Your task is to output the listing word for word, with pictures excluded.

--------------------------------------------------

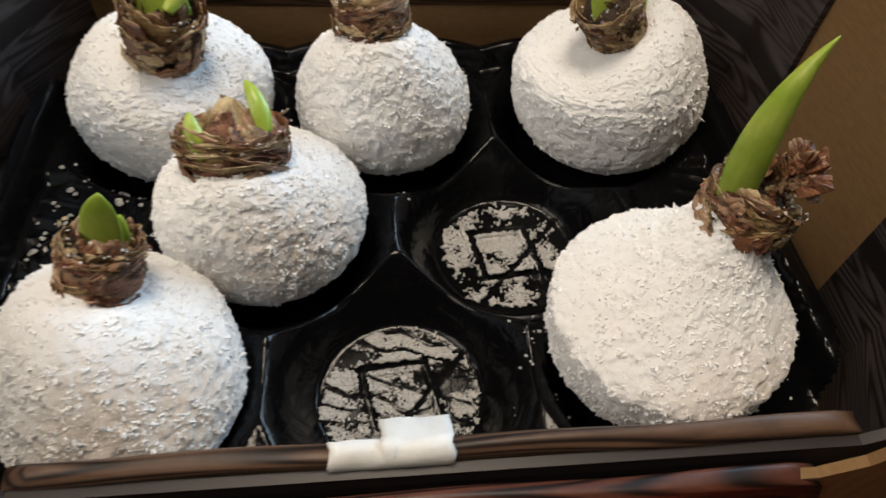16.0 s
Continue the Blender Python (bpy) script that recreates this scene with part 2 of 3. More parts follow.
def make_print(name, dark, mid, light, scale, gap=None, side=False):
    """Wood grain printed on board: long bowed rings, streaks and a dark plank gap at the height gap."""
    k = Mat(name)
    c = k.n("ShaderNodeTexCoord")
    sx = k.n("ShaderNodeSeparateXYZ")
    k.link(c.outputs["Object"], sx.inputs[0])
    run, up = (sx.outputs[1], sx.outputs[2]) if side else (sx.outputs[0], sx.outputs[2])
    vec = k.n("ShaderNodeCombineXYZ")
    k.link(run, vec.inputs[0])
    k.link(up, vec.inputs[1])
    mp = k.n("ShaderNodeMapping")
    mp.inputs["Scale"].default_value = (0.085, 1.0, 1.0)
    k.link(vec.outputs[0], mp.inputs["Vector"])
    v = mp.outputs["Vector"]
    bow = k.noise(v, 32 * scale, 1.5, 0.4)
    mul = k.n("ShaderNodeMath", op="MULTIPLY")
    k.link(bow, mul.inputs[0])
    mul.inputs[1].default_value = 210.0
    sn = k.n("ShaderNodeMath", op="SINE")
    k.link(mul.outputs[0], sn.inputs[0])
    half = k.n("ShaderNodeMath", op="MULTIPLY_ADD")
    k.link(sn.outputs[0], half.inputs[0])
    half.inputs[1].default_value, half.inputs[2].default_value = 0.5, 0.5
    fine = k.noise(v, 420 * scale, 5, 0.7)
    rings = k.ramp(half.outputs[0], [(0.02, dark), (0.26, mid), (0.80, light)])
    col = k.mix(k.ramp(fine, [(0.35, (0.5, 0.5, 0.5)), (0.60, (0.0, 0.0, 0.0))]), rings, dark)
    if gap is not None:
        d = k.n("ShaderNodeMath", op="SUBTRACT")
        k.link(up, d.inputs[0])
        d.inputs[1].default_value = gap
        ab = k.n("ShaderNodeMath", op="ABSOLUTE")
        k.link(d.outputs[0], ab.inputs[0])
        lt = k.n("ShaderNodeMath", op="LESS_THAN")
        k.link(ab.outputs[0], lt.inputs[0])
        lt.inputs[1].default_value = 0.0055
        col = k.mix(lt.outputs[0], col, (0.012, 0.010, 0.010))
    k.set(col, 0.42, 0.0, 0.35)
    k.bump(fine, 0.12, 0.0006)
    return k.m


def make_plain(name, a, b, scale, rough=0.6, bump=0.2, dist=0.001):
    k = Mat(name)
    v = k.coords()
    f = k.noise(v, scale, 5, 0.65)
    k.set(k.ramp(f, [(0.3, a), (0.7, b)]), rough)
    k.bump(f, bump, dist)
    return k.m


GLITTER, FLOCK, PLASTIC = make_glitter(), make_flock(), make_plastic()
FLOCK_FIBRE = make_flock("white_flock_fibre", None, True)
FLOCK_WORN = make_flock("white_flock_worn", (0.020, -0.038, 0.030))
SKIN = make_skin("dry_skin_tan", [(0.030, 0.015, 0.006), (0.17, 0.085, 0.030), (0.40, 0.25, 0.095), (0.72, 0.57, 0.33)])
SKIN_DARK = make_skin("dry_skin_brown", [(0.014, 0.005, 0.003), (0.125, 0.040, 0.016), (0.32, 0.130, 0.055), (0.62, 0.42, 0.27)])
SKIN_PALE = make_skin("dry_skin_pale", [(0.06, 0.032, 0.012), (0.23, 0.14, 0.055), (0.44, 0.31, 0.14), (0.74, 0.62, 0.40)])
SKIN_UMBER = make_skin("dry_skin_umber", [(0.008, 0.005, 0.003), (0.032, 0.019, 0.009), (0.085, 0.052, 0.026), (0.24, 0.175, 0.10)])
SKIN_OLIVE = make_skin("dry_skin_olive", [(0.014, 0.009, 0.003), (0.075, 0.050, 0.015), (0.19, 0.135, 0.045), (0.42, 0.34, 0.17)])
SKIN_GREY = make_skin("dry_skin_grey", [(0.026, 0.017, 0.008), (0.13, 0.090, 0.042), (0.31, 0.235, 0.125), (0.68, 0.60, 0.44)])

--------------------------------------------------

*The solution:*
16.0 s
Continue the Blender Python (bpy) script that recreates this scene with part 2 of 3. More parts follow.
def make_print(name, dark, mid, light, scale, gap=None, side=False):
    """Wood grain printed on board: long bowed rings, streaks and a dark plank gap at the height gap."""
    k = Mat(name)
    c = k.n("ShaderNodeTexCoord")
    sx = k.n("ShaderNodeSeparateXYZ")
    k.link(c.outputs["Object"], sx.inputs[0])
    run, up = (sx.outputs[1], sx.outputs[2]) if side else (sx.outputs[0], sx.outputs[2])
    vec = k.n("ShaderNodeCombineXYZ")
    k.link(run, vec.inputs[0])
    k.link(up, vec.inputs[1])
    mp = k.n("ShaderNodeMapping")
    mp.inputs["Scale"].default_value = (0.085, 1.0, 1.0)
    k.link(vec.outputs[0], mp.inputs["Vector"])
    v = mp.outputs["Vector"]
    bow = k.noise(v, 32 * scale, 1.5, 0.4)
    mul = k.n("ShaderNodeMath", op="MULTIPLY")
    k.link(bow, mul.inputs[0])
    mul.inputs[1].default_value = 210.0
    sn = k.n("ShaderNodeMath", op="SINE")
    k.link(mul.outputs[0], sn.inputs[0])
    half = k.n("ShaderNodeMath", op="MULTIPLY_ADD")
    k.link(sn.outputs[0], half.inputs[0])
    half.inputs[1].default_value, half.inputs[2].default_value = 0.5, 0.5
    fine = k.noise(v, 420 * scale, 5, 0.7)
    rings = k.ramp(half.outputs[0], [(0.02, dark), (0.26, mid), (0.80, light)])
    col = k.mix(k.ramp(fine, [(0.35, (0.5, 0.5, 0.5)), (0.60, (0.0, 0.0, 0.0))]), rings, dark)
    if gap is not None:
        d = k.n("ShaderNodeMath", op="SUBTRACT")
        k.link(up, d.inputs[0])
        d.inputs[1].default_value = gap
        ab = k.n("ShaderNodeMath", op="ABSOLUTE")
        k.link(d.outputs[0], ab.inputs[0])
        lt = k.n("ShaderNodeMath", op="LESS_THAN")
        k.link(ab.outputs[0], lt.inputs[0])
        lt.inputs[1].default_value = 0.0055
        col = k.mix(lt.outputs[0], col, (0.012, 0.010, 0.010))
    k.set(col, 0.42, 0.0, 0.35)
    k.bump(fine, 0.12, 0.0006)
    return k.m


def make_plain(name, a, b, scale, rough=0.6, bump=0.2, dist=0.001):
    k = Mat(name)
    v = k.coords()
    f = k.noise(v, scale, 5, 0.65)
    k.set(k.ramp(f, [(0.3, a), (0.7, b)]), rough)
    k.bump(f, bump, dist)
    return k.m


GLITTER, FLOCK, PLASTIC = make_glitter(), make_flock(), make_plastic()
FLOCK_FIBRE = make_flock("white_flock_fibre", None, True)
FLOCK_WORN = make_flock("white_flock_worn", (0.020, -0.038, 0.030))
SKIN = make_skin("dry_skin_tan", [(0.030, 0.015, 0.006), (0.17, 0.085, 0.030), (0.40, 0.25, 0.095), (0.72, 0.57, 0.33)])
SKIN_DARK = make_skin("dry_skin_brown", [(0.014, 0.005, 0.003), (0.125, 0.040, 0.016), (0.32, 0.130, 0.055), (0.62, 0.42, 0.27)])
SKIN_PALE = make_skin("dry_skin_pale", [(0.06, 0.032, 0.012), (0.23, 0.14, 0.055), (0.44, 0.31, 0.14), (0.74, 0.62, 0.40)])
SKIN_UMBER = make_skin("dry_skin_umber", [(0.008, 0.005, 0.003), (0.032, 0.019, 0.009), (0.085, 0.052, 0.026), (0.24, 0.175, 0.10)])
SKIN_OLIVE = make_skin("dry_skin_olive", [(0.014, 0.009, 0.003), (0.075, 0.050, 0.015), (0.19, 0.135, 0.045), (0.42, 0.34, 0.17)])
SKIN_GREY = make_skin("dry_skin_grey", [(0.026, 0.017, 0.008), (0.13, 0.090, 0.042), (0.31, 0.235, 0.125), (0.68, 0.60, 0.44)])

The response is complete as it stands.